Developing a Questionnaire

As I work with clients with co-occurring disorders, I continue to come across those who have experienced PTSD. To understand their current level all difficulty, I developed the post-traumatic stress questionnaire. Glancing at the questionnaire, you will notice that the 10 questions are repeated. The first time through the 10 questions, the client is assessing the intensity of each experience. The second time through the same 10 questions, the client is evaluating the frequency that each symptom occurs. The scoring of the questionnaire gives you the likelihood of fitting criteria for PTSD and gives some indication of the current severity of symptoms. Use this screening information to develop the client’s treatment plan.

Post-Traumatic Stress Questionnaire

Reflecting on your past traumatic experiences, consider the following questions and using the scale below rate the intensity of each experience.

0 Not at all                    1 Mild                    2 Moderate                    3 Severe

_____ I have trouble sleeping, falling asleep, staying asleep, or am having nightmares.
_____ I feel numb, shut-down, or in a daze.
_____ I feel overwhelmed and upset as I am reminded of the traumatic experience.
_____ I have had less interest in my usual hobbies, interests, and activities.
_____ I have been jumpy and more easily startled since the trauma.
_____ I feel irritable, short-tempered, and easily frustrated.
_____ I have trouble focusing, attending, and concentrating on the here and now.
_____ The traumatic experience replays in my mind.
_____ I feel detached and disconnected from others.
_____ I am anxious or upset when I am reminded of the trauma by certain people, places, and activities.

Reflecting on those same traumatic experiences, consider the following questions and using the scale below, rate the frequency that each symptom occurs.

0 Not at all       1 Seldom Occurs        2 Occasionally Occurs      3 Occurs frequently or daily

_____ I have trouble sleeping, falling asleep, staying asleep, or am having nightmares.
_____ I feel numb, shut-down, or in a daze.
_____ I feel overwhelmed and upset as I am reminded of the traumatic experience.
_____ I have had less interest in my usual hobbies, interests, and activities.
_____ I have been jumpy and more easily startled since the trauma.
_____ I feel irritable, short-tempered, and easily frustrated.
_____ I have trouble focusing, attending, and concentrating on the here and now.
_____ The traumatic experience replays in my mind.
_____ I feel detached and disconnected from others.
_____ I am anxious or upset when I am reminded of the trauma by certain people, places, and activities.

Scoring: Add up the numbers you placed in the blanks from both groups of questions.

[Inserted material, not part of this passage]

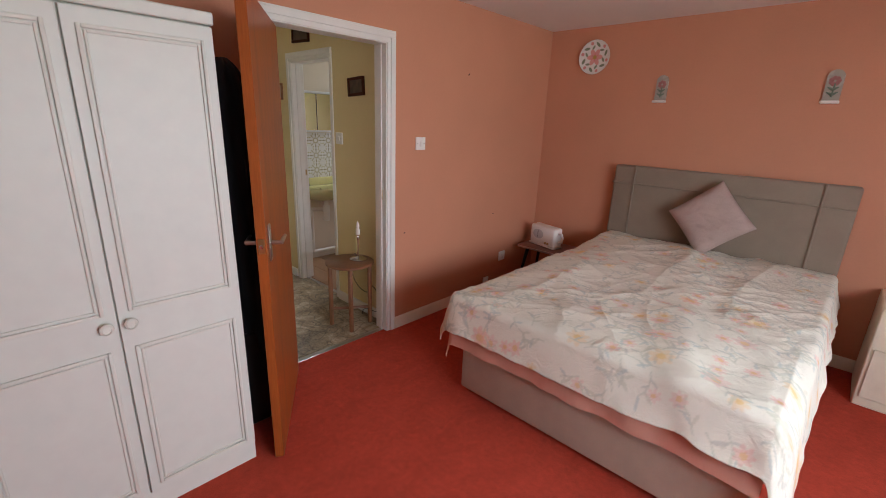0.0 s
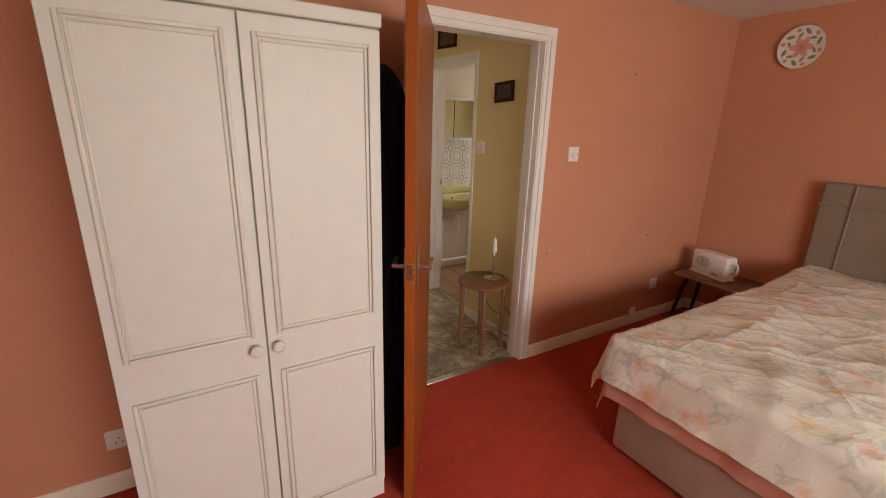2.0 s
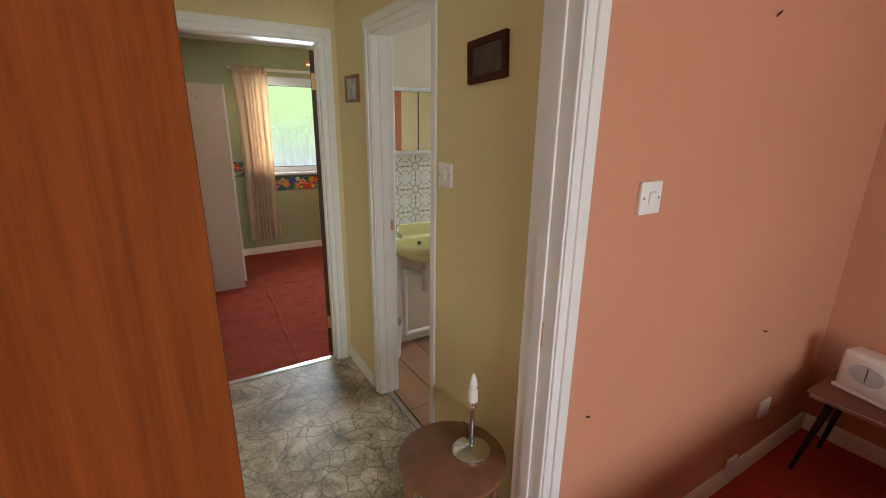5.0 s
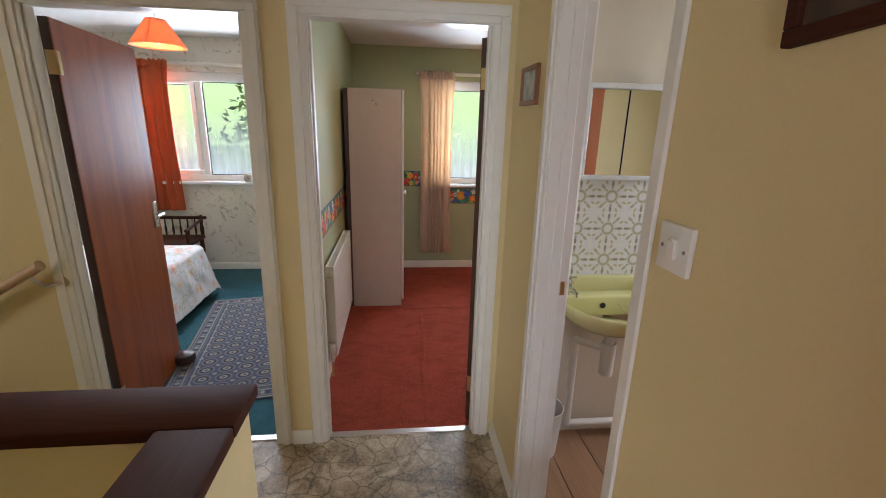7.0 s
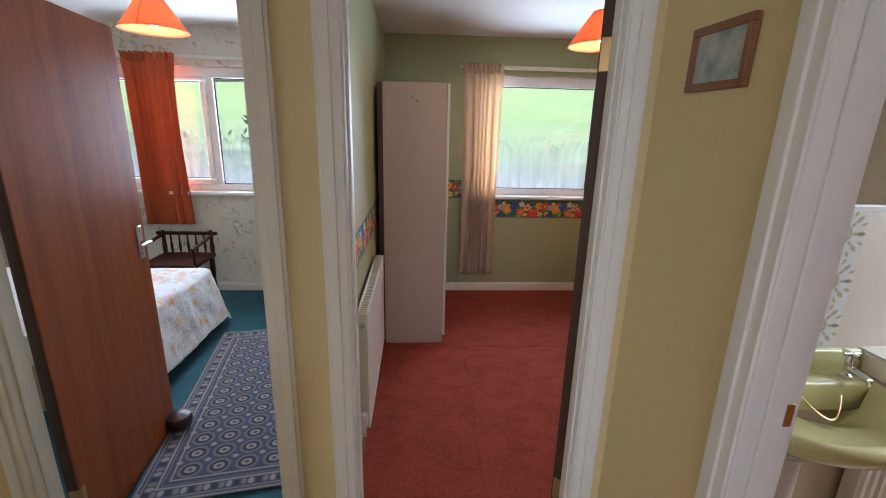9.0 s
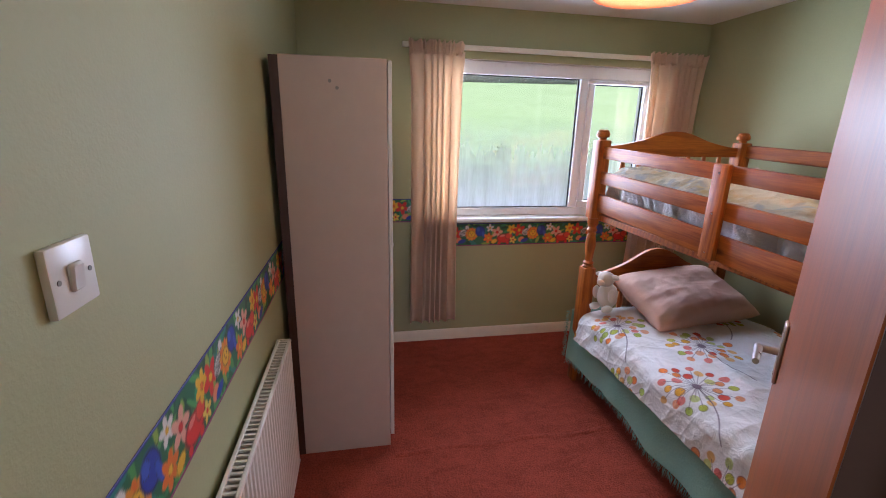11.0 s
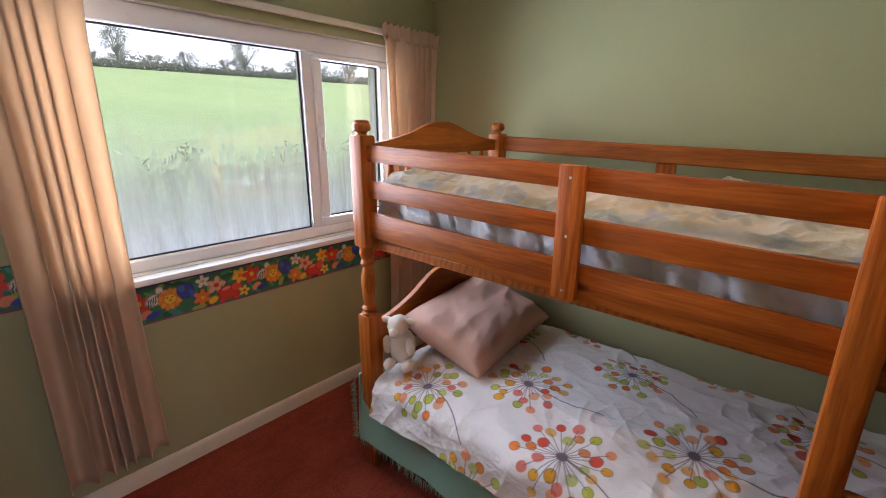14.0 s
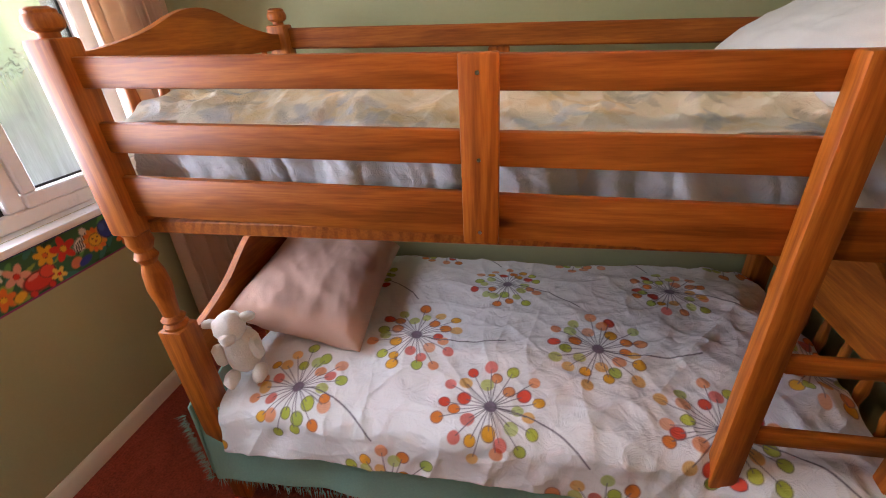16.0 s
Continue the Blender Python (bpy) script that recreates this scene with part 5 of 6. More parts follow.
def bunk_bed():
    t = thing("bunk_bed", "orange-stained pine bunk bed with turned posts and shaped end boards", "bunk bed")
    for x in (XH, XF):
        for y in (YN, YF):
            p = bmesh.new()
            w = 0.037
            box(p, (x - w, y - w, 0.0), (x + w, y + w, 0.765), 0.006, 2)
            lathe(p, turned(0.765, 1.07), (x, y, 0), 20)
            box(p, (x - w, y - w, 1.07), (x + w, y + w, 1.515), 0.008, 2)
            lathe(p, [(0.020, 1.515), (0.020, 1.525), (0.034, 1.533), (0.037, 1.545), (0.034, 1.556), (0.030, 1.56), (0.030, 1.566), (0.02, 1.572), (0.001, 1.573)], (x, y, 0), 20)
            part("post", p, PINE_Z, t)
        s = 1 if x == XH else -1
        part("end_board", scallop(bmesh.new(), x - 0.012, x + 0.012, YN + 0.037, YF - 0.037, 1.43, 1.572, 0.055), PINE_Y, t)
        part("end_board", scallop(bmesh.new(), x - 0.012, x + 0.012, YN + 0.037, YF - 0.037, 0.60, 0.87, 0.12), PINE_Y, t)
        part("end_rail", boxed((x - 0.012, YN + 0.037, 1.07), (x + 0.012, YF - 0.037, 1.17), 0.004), PINE_Y, t)
        part("end_rail", boxed((x - 0.012, YN + 0.037, 0.20), (x + 0.012, YF - 0.037, 0.32), 0.004), PINE_Y, t)
        for k in range(7):
            y = YN + 0.037 + (YF - YN - 0.074) * (k + 1) / 8
            for z0, z1 in ((1.17, 1.435), (0.32, 0.61)):
                L = z1 - z0
                part("spindle", lathe(bmesh.new(), [(0.010, 0), (0.013, 0.15 * L), (0.017, 0.35 * L), (0.010, 0.5 * L), (0.017, 0.65 * L), (0.013, 0.85 * L), (0.010, L)], (x, y, z0), 12), PINE_Z, t)
    yr = YN - 0.008
    lean = Matrix(((1, 0, 0, 0), (0, 1, 0, 0), (SAG, 0, 1, -SAG * -5.33), (0, 0, 0, 1)))
    for z0, z1 in ((1.388, 1.451), (1.247, 1.316), (1.088, 1.190)):
        part("guard_rail", boxed((XH + 0.02, yr, z0), (-5.327, yr + 0.022, z1), 0.006, 2, lean), PINE_X, t)
        part("guard_rail", boxed((-5.325, yr + 0.0005, z0 - 0.002), (-4.71, yr + 0.0225, z1 - 0.002), 0.006, 2, lean), PINE_X, t)
    part("side_rail", boxed((-4.708, yr, 1.086), (XF, yr + 0.022, 1.188), 0.005, 2, lean), PINE_X, t)
    up = part("guard_upright", boxed((-5.361, yr - 0.022, 1.085), (-5.288, yr, 1.452), 0.005, 2), PINE_Z, t)
    for z in (1.42, 1.265, 1.112):
        part("screw", rod(bmesh.new(), (-5.326, yr - 0.022, z), (-5.326, yr - 0.0235, z), 0.004, n=10), STEEL, up)
    part("side_rail", boxed((XH, YN - 0.011, 0.22), (XF, YN + 0.011, 0.34), 0.005), PINE_X, t)
    part("side_rail", boxed((XH, YF - 0.011, 0.22), (XF, YF + 0.011, 0.34), 0.005), PINE_X, t)
    part("side_rail", boxed((XH, YF - 0.011, 1.078), (XF, YF + 0.011, 1.18), 0.005), PINE_X, t)
    part("guard_rail", boxed((XH, YF + 0.0, 1.400), (XF, YF + 0.022, 1.475), 0.006, 1, lean), PINE_X, t)
    part("guard_upright", boxed((-5.40, YF + 0.022, 1.1), (-5.32, YF + 0.04, 1.40), 0.005), PINE_Z, t)
    part("slat_base", boxed((XH + 0.03, YN + 0.012, 1.06), (XF - 0.03, YF - 0.012, 1.095), 0.003), PINE_Y, t)
    # ladder
    for x in (-4.728, -4.37):
        part("ladder_stile", boxed((x - 0.031, yr - 0.046, 0.0), (x + 0.031, yr - 0.0, 1.432), 0.007, 2), PINE_Z, t)
    for z in (0.16, 0.385, 0.61, 0.83):
        part("rung", boxed((-4.70, yr - 0.040, z - 0.021), (-4.40, yr - 0.008, z + 0.021), 0.012, 2), PINE_X, t)
    part("mattress", boxed((XH + 0.03, YN + 0.075, 1.096), (XF - 0.03, YF - 0.02, 1.235), 0.03, 3), WHITE_LINEN, t, "thin mattress")
    part("mattress", boxed((XH + 0.03, YN + 0.02, 0.27), (XF - 0.03, YF - 0.02, 0.455), 0.03, 3), plain("pink_mattress_ticking", (0.74, 0.52, 0.46), 0.8), t, "pink mattress")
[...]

The higher the score, the more likely PTSD symptoms are interrupting your life. The maximum total for both groups = 60.

0-14                Likely very mild or no PTSD symptoms

15-29              Likely mild PTSD symptoms

30-44              Likely moderate PTSD symptoms

45-60              Likely severe PTSD symptoms

Learning to be Sensitive

Keep in mind that people who have endured trauma may continue to be adversely affected by it. They may be more sensitive and highly reactive. Physical restraints, isolation, and threats may be triggering. Bullying, angry tones, and forceful confrontations may be misperceived and cause an increase in PTSD symptoms. People with trauma in their background need security, structure, and safety in their daily environment. Don’t minimize, discredit, or ignore the concerns of those who have PTSD. Be aware of others traumatic experiences, their resulting reactions, and then communicate respect, patience, and understanding.

 

Recovery is a journey. Enjoy the ride!